_Data extract_.
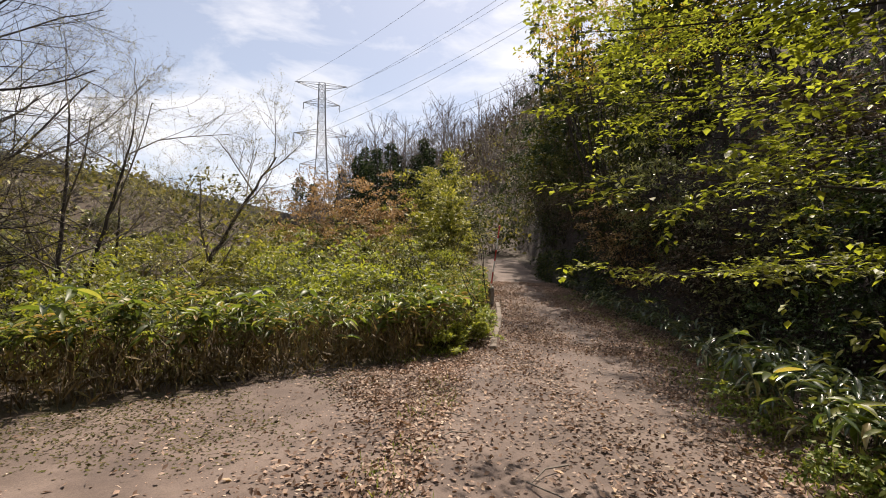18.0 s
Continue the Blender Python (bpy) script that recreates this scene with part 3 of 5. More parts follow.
def sasa_bed(name, label, seed, spots, height, size, fan, mat, culms=True, droop=1.0, low=0.5):
    """A thicket of dwarf bamboo too dense to count."""
    rng = np.random.default_rng(seed)
    n = len(spots)
    h = height * rng.uniform(low, 1.1, n) * (1 + 0.28 * waves(spots[:, 0], spots[:, 1], 0.7, seed))
    foot = np.stack([spots[:, 0], spots[:, 1], land(spots[:, 0], spots[:, 1])], -1)
    top = foot + np.stack([rng.normal(size=n) * 0.12, rng.normal(size=n) * 0.12, h], -1)
    ob = tagged(new(name), label, "dwarf bamboo", kind="stuff")
    at = np.repeat(top, fan, 0) + rng.normal(size=(n * fan, 3)) * np.array([0.03, 0.03, 0.04])
    yaw = rng.uniform(0, 6.3, n * fan)
    ax = np.stack([np.cos(yaw), np.sin(yaw), rng.uniform(-0.6, 0.7, n * fan)], -1)
    ln = size * rng.uniform(0.65, 1.25, n * fan)
    part("foliage", strip_cloud("foliage", at, ax, ln, ln * rng.uniform(0.19, 0.26, n * fan), droop * rng.uniform(0, 1.3, n * fan), mat), ob)
    if culms:
        tb = Tubes()
        for a, b in zip(foot, top):
            tb.add([a, a * 0.5 + b * 0.5 + rng.normal(size=3) * 0.03, b], (0.005, 0.004, 0.003), 3)
        part("culms", tb.mesh("culms", M_DRYSTEM), ob)
    return ob


def on_land(x, y, lift=0.0):
    return (x, y, float(land(x, y)) + lift)

# ---- trees and big boughs over the lane ----
SPEC_BIG = dict(segs=(7, 6, 5, 4), wob=(0.1, 0.14, 0.17, 0.2), lift=(0.02, 0.02, 0.02, 0.0), sides=(7, 5, 4, 3), kids=(6, 6, 5), ratio=(0.55, 0.55, 0.5), thin=(0.5, 0.5, 0.5), angle=(44, 44, 42), **{"from": (0.3, 0.2, 0.2)})


def hanging_bough(seed, points, radii, label, twigs, leaves=None):
    """A bare bough that reaches out over the lane from the bank."""
    rng = np.random.default_rng(seed)
    ob = thing("overhanging_bough", label, "branch", points[0])
    p = np.array(points, float)
    cum = np.concatenate([[0], np.cumsum(np.linalg.norm(np.diff(p, axis=0), axis=1))])
    cum /= cum[-1]
    t = np.linspace(0, 1, 6 * len(p))
    # rounded corners
    line = np.stack([np.interp(t, cum, p[:, a]) for a in range(3)], -1)
    for _ in range(3):
        line[1:-1] = (line[:-2] + 2 * line[1:-1] + line[2:]) / 4
    r = np.interp(t, cum, radii)
    line[2:-1] += rng.normal(size=(len(line) - 3, 3)) * r[2:-1, None] * 0.22
    r = r * (1 + 0.1 * rng.normal(size=len(r)))
    tb = Tubes()
    tb.add(line - p[0], r, 9)
    part("bough", tb.mesh("bough", M_BARK), ob)
    tips = []
    for s, way, length, rad in twigs:
        q = np.array([np.interp(s, t, line[:, a]) for a in range(3)]) - p[0]
        lt = Tubes()
        bough(rng, q, way, length, rad, 1, SPEC_BIG, lt, tips)
        part("twig", lt.mesh("twig", M_TWIG), ob)
    if leaves:
        part("crown", twig_leaves(rng, tips, *leaves), ob)
    return ob


hanging_bough(3, [(6.4, 9.2, 5.2), (4.4, 9.6, 5.65), (2.9, 9.95, 5.75), (1.1, 10.6, 5.1), (0.0, 9.8, 4.5), (-1.28, 8.7, 3.72), (-2.3, 7.9, 3.0), (-3.1, 7.3, 2.55), (-4.6, 6.3, 2.2)], [0.16, 0.15, 0.14, 0.13, 0.12, 0.1, 0.075, 0.05, 0.012], "thick bare dark bough leaning out from the bank over the lane",
              [(0.25, (0.2, 0.3, 1), 1.2, 0.03), (0.5, (-0.8, 0.2, 0.7), 1.6, 0.03), (0.62, (-0.6, -0.3, 0.8), 1.5, 0.026), (0.7, (-1, 0.3, -0.15), 1.7, 0.024), (0.78, (-0.7, -0.6, 0.4), 1.7, 0.022), (0.85, (-0.8, 0.5, 0.2), 1.6, 0.02), (0.9, (-1, -0.2, -0.2), 1.5, 0.016), (0.96, (-0.9, 0.1, 0.3), 1.2, 0.012), (0.8, (-1, 0.1, -0.25), 1.7, 0.016), (0.88, (-0.9, -0.5, 0.15), 1.6, 0.014)])
hanging_bough(4, [(0.9, 10.4, 5.0), (0.75, 9.3, 3.9), (0.25, 9.0, 3.05), (-0.28, 8.8, 2.5), (-0.75, 8.75, 2.28), (-1.28, 8.75, 2.16), (-1.62, 8.75, 2.45), (-2.0, 8.7, 3.0), (-2.5, 8.6, 3.4)], [0.036, 0.036, 0.034, 0.031, 0.03, 0.03, 0.024, 0.017, 0.008], "thin bare branch that dips in a loop over the lane",
              [(0.55, (-0.6, 0.1, 0.7), 1.3, 0.015), (0.7, (-1, 0.2, -0.1), 1.0, 0.012), (0.86, (-0.9, 0.1, 0.1), 1.0, 0.012), (0.93, (-0.8, -0.1, 0.8), 0.9, 0.01)])

limb_tree("leaning_tree", "large dark-barked bare tree leaning from the bank over the lane", 11, (2.1, 20.6, 3.4), [(-0.7, -0.2, 0.6), (-1.25, -0.7, 0.9), (-1.8, -1.8, 1.6), (-2.3, -2.1, 2.7), (-2.8, -2.2, 5.3), (-3.2, -2.4, 8.7)], 0.25,
          [(0.5, (-0.9, -0.3, 0.35), 4.2, 0.07), (0.58, (-0.7, 0.5, 0.5), 4.0, 0.07), (0.66, (-0.4, -0.6, 0.7), 3.8, 0.06), (0.75, (-1, -0.2, 0.5), 3.4, 0.05), (0.85, (0.4, -0.5, 0.8), 3.0, 0.045), (0.95, (-0.2, 0.2, 1), 2.6, 0.04)], SPEC_BIG, M_BARK)
hanging_bough(14, [(0.95, 20.0, 4.2), (0.3, 19.8, 4.6), (-0.3, 19.5, 4.95), (-0.85, 19.1, 5.6), (-1.4, 19.0, 6.7), (-2.2, 18.8, 7.6), (-3.4, 18.6, 8.2)], [0.12, 0.11, 0.1, 0.085, 0.07, 0.05, 0.012], "curved bare limb rising from the leaning tree's root over the lane",
              [(0.4, (-0.8, -0.5, 0.2), 2.0, 0.03), (0.55, (-0.9, 0.3, 0.3), 2.2, 0.03), (0.65, (-0.9, -0.4, 0.0), 2.2, 0.028), (0.75, (-0.8, 0.4, 0.2), 2.2, 0.026), (0.85, (-0.9, -0.5, -0.1), 2.0, 0.02), (0.93, (-0.8, 0.3, 0.4), 1.8, 0.016)])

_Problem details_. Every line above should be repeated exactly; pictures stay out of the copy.

_Complete response_.
18.0 s
Continue the Blender Python (bpy) script that recreates this scene with part 3 of 5. More parts follow.
def sasa_bed(name, label, seed, spots, height, size, fan, mat, culms=True, droop=1.0, low=0.5):
    """A thicket of dwarf bamboo too dense to count."""
    rng = np.random.default_rng(seed)
    n = len(spots)
    h = height * rng.uniform(low, 1.1, n) * (1 + 0.28 * waves(spots[:, 0], spots[:, 1], 0.7, seed))
    foot = np.stack([spots[:, 0], spots[:, 1], land(spots[:, 0], spots[:, 1])], -1)
    top = foot + np.stack([rng.normal(size=n) * 0.12, rng.normal(size=n) * 0.12, h], -1)
    ob = tagged(new(name), label, "dwarf bamboo", kind="stuff")
    at = np.repeat(top, fan, 0) + rng.normal(size=(n * fan, 3)) * np.array([0.03, 0.03, 0.04])
    yaw = rng.uniform(0, 6.3, n * fan)
    ax = np.stack([np.cos(yaw), np.sin(yaw), rng.uniform(-0.6, 0.7, n * fan)], -1)
    ln = size * rng.uniform(0.65, 1.25, n * fan)
    part("foliage", strip_cloud("foliage", at, ax, ln, ln * rng.uniform(0.19, 0.26, n * fan), droop * rng.uniform(0, 1.3, n * fan), mat), ob)
    if culms:
        tb = Tubes()
        for a, b in zip(foot, top):
            tb.add([a, a * 0.5 + b * 0.5 + rng.normal(size=3) * 0.03, b], (0.005, 0.004, 0.003), 3)
        part("culms", tb.mesh("culms", M_DRYSTEM), ob)
    return ob


def on_land(x, y, lift=0.0):
    return (x, y, float(land(x, y)) + lift)

# ---- trees and big boughs over the lane ----
SPEC_BIG = dict(segs=(7, 6, 5, 4), wob=(0.1, 0.14, 0.17, 0.2), lift=(0.02, 0.02, 0.02, 0.0), sides=(7, 5, 4, 3), kids=(6, 6, 5), ratio=(0.55, 0.55, 0.5), thin=(0.5, 0.5, 0.5), angle=(44, 44, 42), **{"from": (0.3, 0.2, 0.2)})


def hanging_bough(seed, points, radii, label, twigs, leaves=None):
    """A bare bough that reaches out over the lane from the bank."""
    rng = np.random.default_rng(seed)
    ob = thing("overhanging_bough", label, "branch", points[0])
    p = np.array(points, float)
    cum = np.concatenate([[0], np.cumsum(np.linalg.norm(np.diff(p, axis=0), axis=1))])
    cum /= cum[-1]
    t = np.linspace(0, 1, 6 * len(p))
    # rounded corners
    line = np.stack([np.interp(t, cum, p[:, a]) for a in range(3)], -1)
    for _ in range(3):
        line[1:-1] = (line[:-2] + 2 * line[1:-1] + line[2:]) / 4
    r = np.interp(t, cum, radii)
    line[2:-1] += rng.normal(size=(len(line) - 3, 3)) * r[2:-1, None] * 0.22
    r = r * (1 + 0.1 * rng.normal(size=len(r)))
    tb = Tubes()
    tb.add(line - p[0], r, 9)
    part("bough", tb.mesh("bough", M_BARK), ob)
    tips = []
    for s, way, length, rad in twigs:
        q = np.array([np.interp(s, t, line[:, a]) for a in range(3)]) - p[0]
        lt = Tubes()
        bough(rng, q, way, length, rad, 1, SPEC_BIG, lt, tips)
        part("twig", lt.mesh("twig", M_TWIG), ob)
    if leaves:
        part("crown", twig_leaves(rng, tips, *leaves), ob)
    return ob


hanging_bough(3, [(6.4, 9.2, 5.2), (4.4, 9.6, 5.65), (2.9, 9.95, 5.75), (1.1, 10.6, 5.1), (0.0, 9.8, 4.5), (-1.28, 8.7, 3.72), (-2.3, 7.9, 3.0), (-3.1, 7.3, 2.55), (-4.6, 6.3, 2.2)], [0.16, 0.15, 0.14, 0.13, 0.12, 0.1, 0.075, 0.05, 0.012], "thick bare dark bough leaning out from the bank over the lane",
              [(0.25, (0.2, 0.3, 1), 1.2, 0.03), (0.5, (-0.8, 0.2, 0.7), 1.6, 0.03), (0.62, (-0.6, -0.3, 0.8), 1.5, 0.026), (0.7, (-1, 0.3, -0.15), 1.7, 0.024), (0.78, (-0.7, -0.6, 0.4), 1.7, 0.022), (0.85, (-0.8, 0.5, 0.2), 1.6, 0.02), (0.9, (-1, -0.2, -0.2), 1.5, 0.016), (0.96, (-0.9, 0.1, 0.3), 1.2, 0.012), (0.8, (-1, 0.1, -0.25), 1.7, 0.016), (0.88, (-0.9, -0.5, 0.15), 1.6, 0.014)])
hanging_bough(4, [(0.9, 10.4, 5.0), (0.75, 9.3, 3.9), (0.25, 9.0, 3.05), (-0.28, 8.8, 2.5), (-0.75, 8.75, 2.28), (-1.28, 8.75, 2.16), (-1.62, 8.75, 2.45), (-2.0, 8.7, 3.0), (-2.5, 8.6, 3.4)], [0.036, 0.036, 0.034, 0.031, 0.03, 0.03, 0.024, 0.017, 0.008], "thin bare branch that dips in a loop over the lane",
              [(0.55, (-0.6, 0.1, 0.7), 1.3, 0.015), (0.7, (-1, 0.2, -0.1), 1.0, 0.012), (0.86, (-0.9, 0.1, 0.1), 1.0, 0.012), (0.93, (-0.8, -0.1, 0.8), 0.9, 0.01)])

limb_tree("leaning_tree", "large dark-barked bare tree leaning from the bank over the lane", 11, (2.1, 20.6, 3.4), [(-0.7, -0.2, 0.6), (-1.25, -0.7, 0.9), (-1.8, -1.8, 1.6), (-2.3, -2.1, 2.7), (-2.8, -2.2, 5.3), (-3.2, -2.4, 8.7)], 0.25,
          [(0.5, (-0.9, -0.3, 0.35), 4.2, 0.07), (0.58, (-0.7, 0.5, 0.5), 4.0, 0.07), (0.66, (-0.4, -0.6, 0.7), 3.8, 0.06), (0.75, (-1, -0.2, 0.5), 3.4, 0.05), (0.85, (0.4, -0.5, 0.8), 3.0, 0.045), (0.95, (-0.2, 0.2, 1), 2.6, 0.04)], SPEC_BIG, M_BARK)
hanging_bough(14, [(0.95, 20.0, 4.2), (0.3, 19.8, 4.6), (-0.3, 19.5, 4.95), (-0.85, 19.1, 5.6), (-1.4, 19.0, 6.7), (-2.2, 18.8, 7.6), (-3.4, 18.6, 8.2)], [0.12, 0.11, 0.1, 0.085, 0.07, 0.05, 0.012], "curved bare limb rising from the leaning tree's root over the lane",
              [(0.4, (-0.8, -0.5, 0.2), 2.0, 0.03), (0.55, (-0.9, 0.3, 0.3), 2.2, 0.03), (0.65, (-0.9, -0.4, 0.0), 2.2, 0.028), (0.75, (-0.8, 0.4, 0.2), 2.2, 0.026), (0.85, (-0.9, -0.5, -0.1), 2.0, 0.02), (0.93, (-0.8, 0.3, 0.4), 1.8, 0.016)])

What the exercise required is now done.